One show that was, and still is, pure drama is The Walking Dead, the long-running zombie drama which finally ends this autumn. There were many traumatic scenes across your 66 episodes. But I’m sincerely not blowing smoke up your arse when I say that the season seven death of your character Glenn [spoiler alert: bludgeoned to death with a barbed wire-covered baseball bat called Lucille] was probably the most traumatic thing in the entire run of the show (so far) for me.

Oh, man! It felt like it [on set,] too. But shooting it honestly wasn’t that traumatic. It was difficult in the sense that I was saying goodbye to my friends. There was also [the challenge of] simulating the reality of that moment, which was really gnarly. But knowing that we were honouring something in the comic book, too, meant I wanted to make sure that it was done well. But I have no negative feelings towards that moment.

That scene, that sequence, was crazy. And the timing was also crazy – 2016 was a very gnarly year. A lot happened! So it feels like a touch point in reality, sometimes, to me.

Just to circle back and end on back on Nope, let’s have another go at description, but again without giving too much away. What metaphorical function does the threat from the skies perform in this film?

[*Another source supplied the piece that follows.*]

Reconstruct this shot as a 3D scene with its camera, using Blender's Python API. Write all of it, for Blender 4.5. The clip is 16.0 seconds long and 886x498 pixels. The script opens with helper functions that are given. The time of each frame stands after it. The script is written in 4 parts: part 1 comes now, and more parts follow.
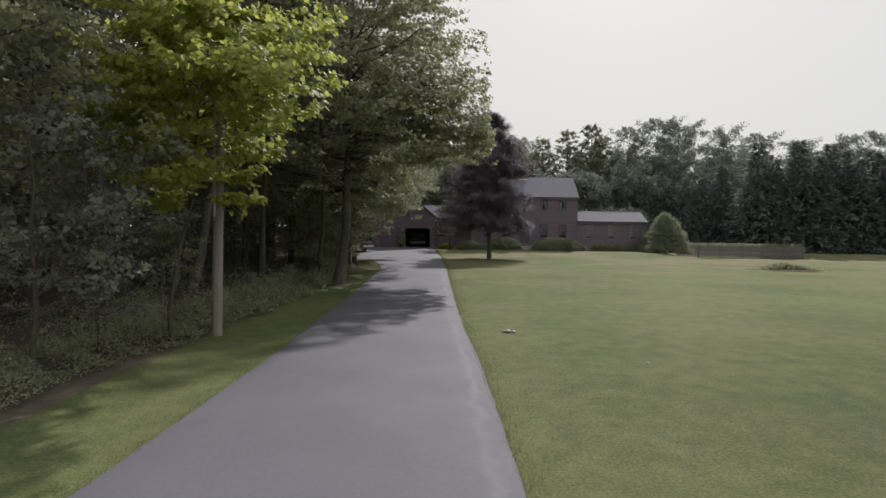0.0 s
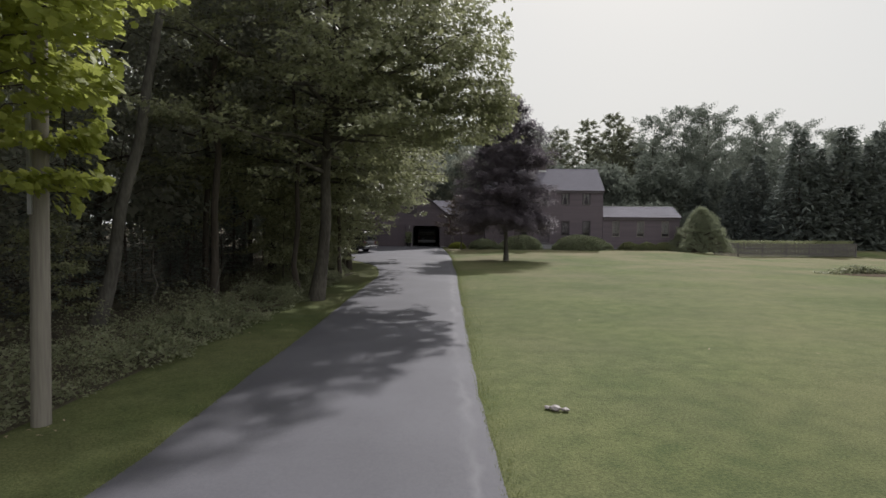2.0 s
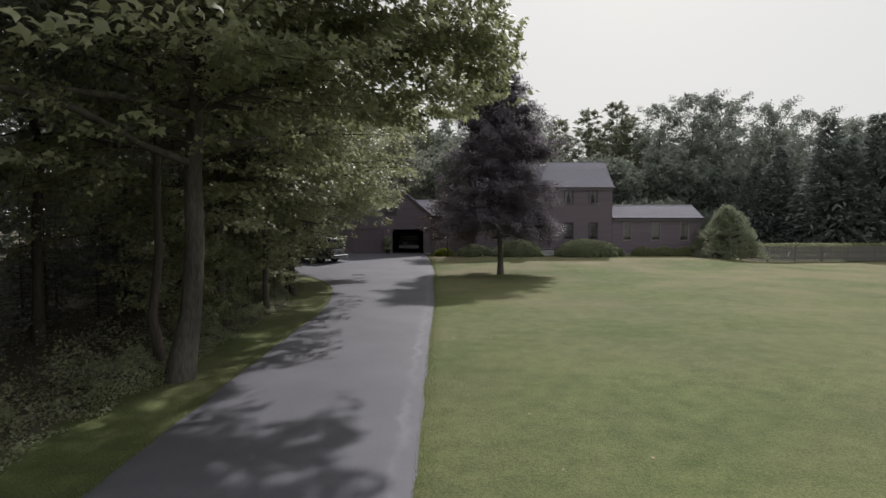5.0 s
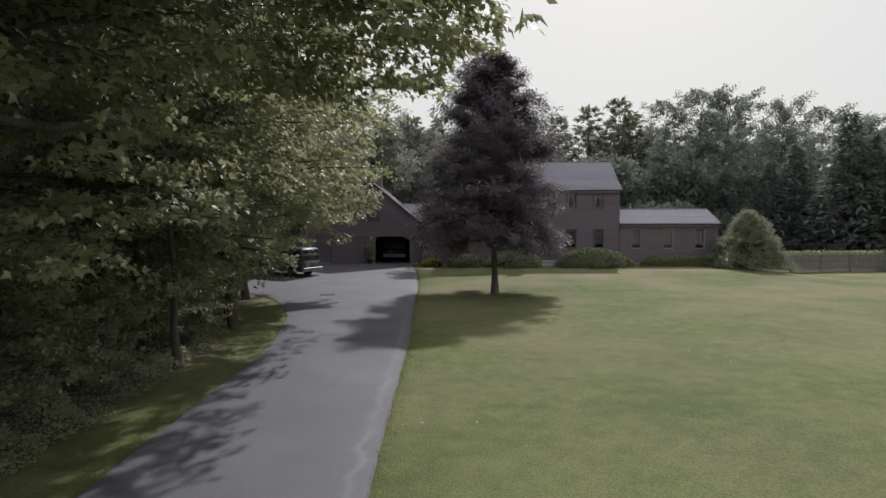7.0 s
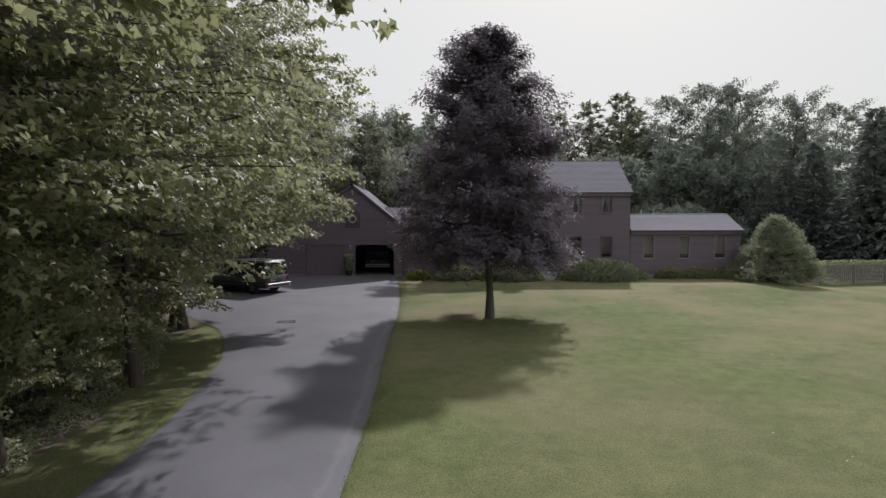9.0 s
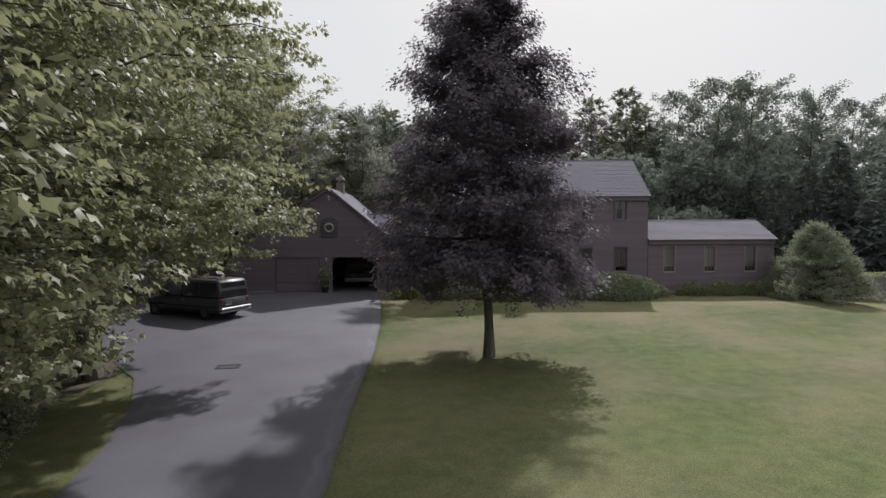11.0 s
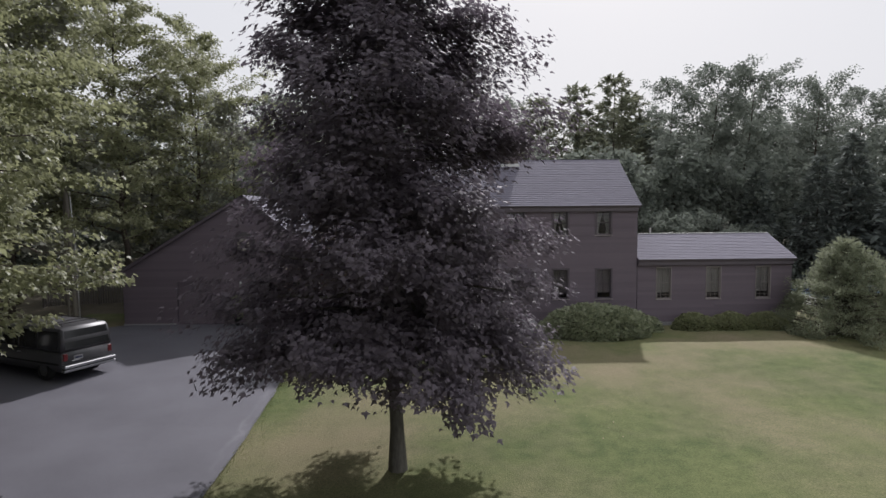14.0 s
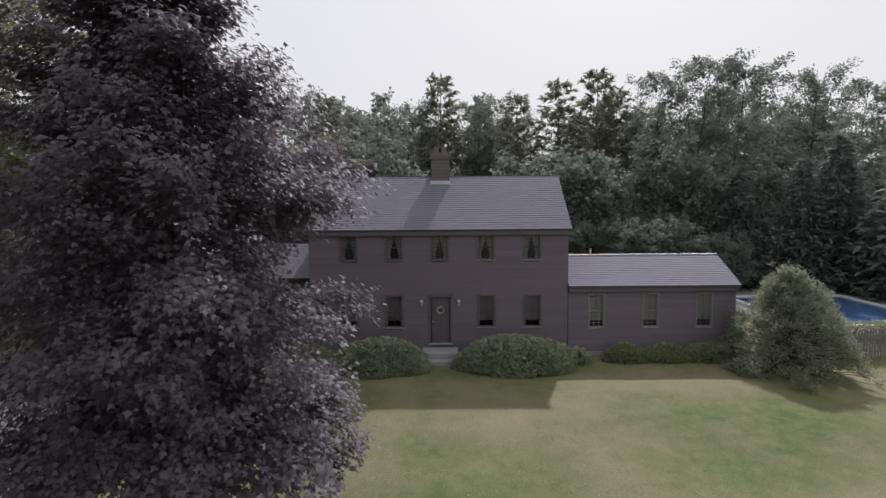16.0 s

Maybe we’re talking about the way in which we’re always looking away from ourselves. Not being where we’re actually at, but instead looking to something else to fulfil us or, or validate us, or see us. We have this [tendency] these days, especially, of seeking some other place to be instead of where we are now. I wonder if that’s what we’re talking about when they’re constantly looking up.

Do you expect movie-goers to be freaked out by this movie?

I hope so! I hope this thrills them, I hope this excites them, I hope this scares them. And I hope they leave asking questions. That’d be really great.